Monday, November 19, 2018

Human Desire (1954)

I decided to follow up Jean Renoir’s La Bête humaine (The Human Beast) by watching Fritz Lang’s American remake, Human Desire, released by Columbia in 1954. In this case it really is a remake, since Lang based his production on Renoir’s film, and not on Zola’s novel. In fact there’s speculation that Lang didn’t even bother to read the novel!

The first surprise is that Lang opens his movie in exactly the same way. The opening of Renoir’s movie is a visual tour-de-force, an extended dialogue-free sequence involving  trains and railway tracks and setting up the relationship of the hero to the trains he loves so much. The images are magnificent, and for Lang to open his film in exactly the same way was a very brave thing to do. While it’s not quite as impressive, Lang gets away with it.

This opening also sets up a difference between the two versions of the story. The hero of Renoir’s version, Jacques Lantier, loves his locomotive dearly and there’s something almost organic and passionate and even perhaps slightly erotic in the relationship and in the images. Renoir’s railway is connected with life. Lang’s hero, Jeff, loves his job but the railway for Lang seems to symbolise something darker and more impersonal. It’s as if Lang’s railroad tracks don’t really lead anywhere, or they simply take us wherever fate wills.

The stories in the two films run mostly in parallel until the ending. Jeff (Glenn Ford) has returned from the Korean War to his job as a train engineer.
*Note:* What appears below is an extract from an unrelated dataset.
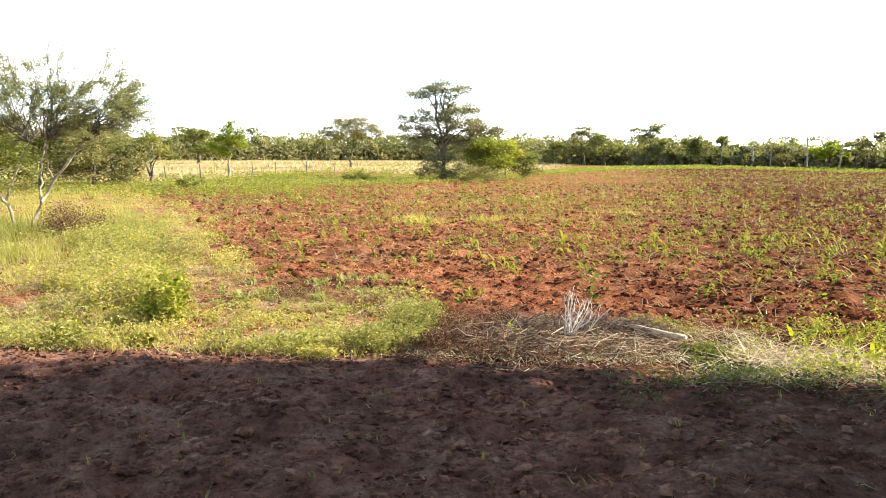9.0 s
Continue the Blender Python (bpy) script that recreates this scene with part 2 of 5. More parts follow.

He becomes involved with the wife (Gloria Grahame) of the assistant yard manager, and a witness to what appears to be a murder.

Lang’s task was much more difficult than Renoir’s, hampered as he was by the demands of the Hays Office and of a studio anxious to offend nobody and to provide a straightforward and if possible happy ending.  Given those constraints Lang does a reasonably good job.

The biggest change is in the personality of the hero. Jean Gabin as Lantier has a darkness within him, but Lang admitted he was forced to make Jeff a much more conventional hero. Glenn Ford is no Jean Gabin anyway, but he has little to work with. In some ways that perhaps suited Lang’s purpose. It makes Jeff a complete victim of fate.

It also puts more pressure on Gloria Grahame. Her character has to bear most of the burden of the moral murkiness of the movie. In fact she becomes the central character, and her relationship with her husband (played by Broderick Crawford as a pathetic but nasty drunk) becomes more central as well. Jeff becomes more of an innocent bystander caught up in events he never quite comprehends (rather like Ray Milland’s character in Lang’s earlier and underrated Ministry of Fear).

Fortunately Grahame is  equal to the task. Her performance is so good that the viewer, like Jeff, is never quite sure how much of what she’s telling him is the complete truth, an embellished version of the truth, or complete fabrication. The frustrating thing for us, and for him, is that there is certainly a considerable element of truth in her story.

The most unfortunate thing about Human Desire is that the plot does follow that of La Bête humaine rather closely so comparisons are inevitable, and it has to be said that Renoir’s is the better and more complex film.

Lang’s movie though is Lang’s movie, not Renoir’s, it reflects Lang’s concerns, and if you’re prepared to judge it on its own merits it’s a fine example of late American film noir. Highly recommended.